How would you say does it add up v.s. its $199 per seat price-tag?


BTW does that price cover for the IntelliJ license as well?


I’m reading through clojure/tools/cli.clj and I found the function compile-option-specs. It looks like this:

(defn- compile-option-specs
  {:post [(every? (comp identity :id) %)
          (distinct?* (map :id (filter :default %)))
          (distinct?* (remove nil? (map :short-opt %)))
          (distinct?* (remove nil? (map :long-opt %)))]}
  (map (fn [spec]
         (-> (if (map? spec)
               (select-spec-keys spec)
               (compile-spec spec))
             (wrap-val :validate-fn)
             (wrap-val :validate-msg)))
My question: what is the {:post [...]} map doing? It looks to me like the function would just return (map (fn [spec] ... ) option-specs) and ignore {:post ... } The docs say “An assertion error is thrown if any :id values are unset, or if there exist any duplicate :id, :short-opt, or :long-opt values.” So I assume the {:post} map is something to do with that. But how can it be used to throw an error?


the :post vector is for specifying postconditions (conditions on the return value of a function)


thank you


no prob 🙂


@matan IntelliJ license is extra, but there is a community version which is sufficient for cursive. If I was using clojure professionally I'd pay the price for cursive.
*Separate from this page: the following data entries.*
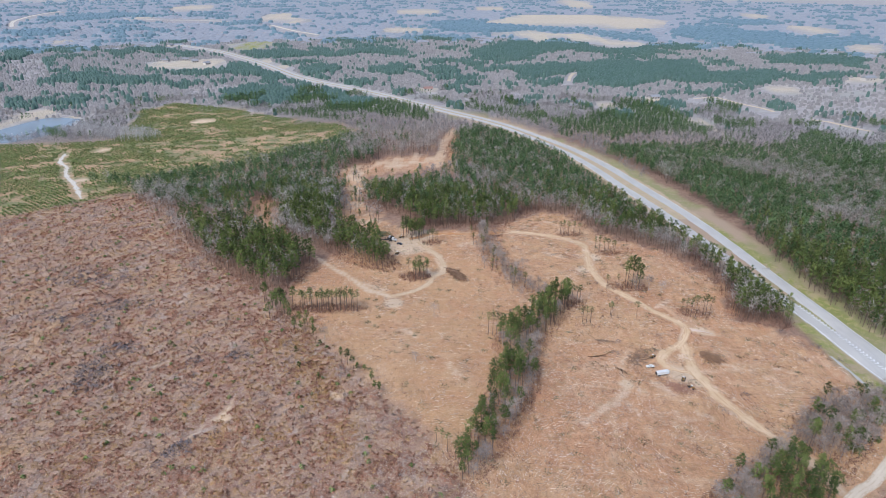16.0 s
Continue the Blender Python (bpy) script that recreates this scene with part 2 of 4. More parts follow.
# ---------------------------------------------------------------- the lie of the land
HILLS = [(-68, 135, 68, 0.8), (11, 129, 56, 2.7), (169, 129, 62, -6.1), (242, 186, 79, -8.0), (146, 208, 68, 6.4), (118, 287, 79, 0.8),
         (39, 242, 68, -2.5), (-248, 388, 135, 4.1), (-135, 259, 101, 1.0), (-129, 158, 68, -2.7), (-371, 641, 169, -3.8)]


def height(x, y):
    x, y = np.asarray(x, float), np.asarray(y, float)
    z = np.zeros(np.broadcast(x, y).shape)
    for cx, cy, r, up in HILLS:
        z = z + up * np.exp(-((x - cx) ** 2 + (y - cy) ** 2) / (2 * r * r))
    return z


def waves(x, y, size, seed):
    """Smooth noise between 0 and 1 with features of about that many metres."""
    g = np.random.default_rng(seed)
    v = np.zeros(np.shape(x))
    for k in range(3):
        for _ in range(5):
            a, ph = g.uniform(0, 2 * math.pi, 2)
            f = 2 * math.pi / (size * g.uniform(0.7, 1.5)) * 2 ** k
            v = v + np.sin(f * (np.cos(a) * x + np.sin(a) * y) + ph + 1.3 * np.sin(0.6 * f * (np.sin(a) * x - np.cos(a) * y) + 2 * ph)) / 1.8 ** k
    return 1 / (1 + np.exp(-v * 0.9))


def edge_distance(x, y, pts, closed=True):
    """Distance to the line through the points."""
    d = np.full(np.shape(x), 1e9)
    n = len(pts)
    for i in range(n if closed else n - 1):
        (ax, ay), (bx, by) = pts[i], pts[(i + 1) % n]
        l2 = (bx - ax) ** 2 + (by - ay) ** 2 + 1e-9
        t = np.clip(((x - ax) * (bx - ax) + (y - ay) * (by - ay)) / l2, 0, 1)
        d = np.minimum(d, np.hypot(x - ax - t * (bx - ax), y - ay - t * (by - ay)))
    return d


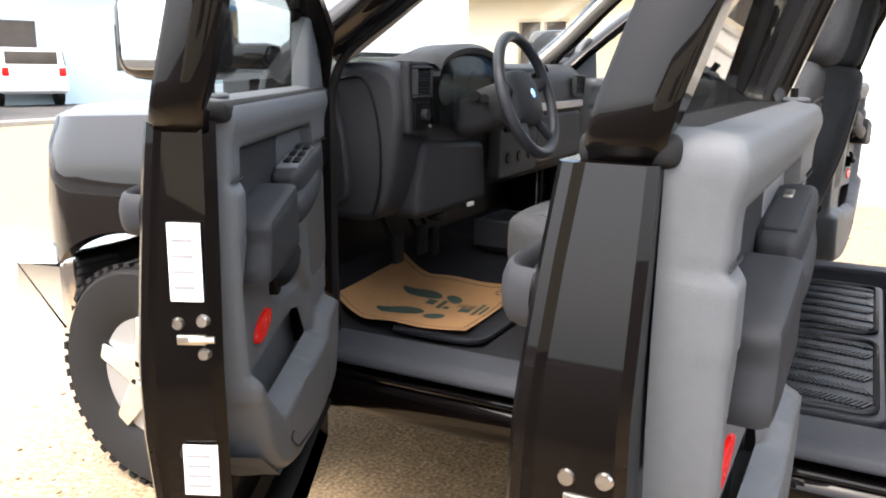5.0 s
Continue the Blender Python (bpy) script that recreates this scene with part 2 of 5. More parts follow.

As its only pet projects / open source stuff for me now, I can use the free version.


If you have public open source projects you can also apply for a open source license @jetbrains.


> If you have public open source projects you can also apply for a open source license @jetbrains. that's only for the open source projects I assume, you won't get a free pass for your commercial ones just because of your open source ones I assume


Does Cursive put you on the crashing form when your program crashes?


Or you still have to read exception traces and navigate to the source line yourself, then guess which form crashed when the line has many forms?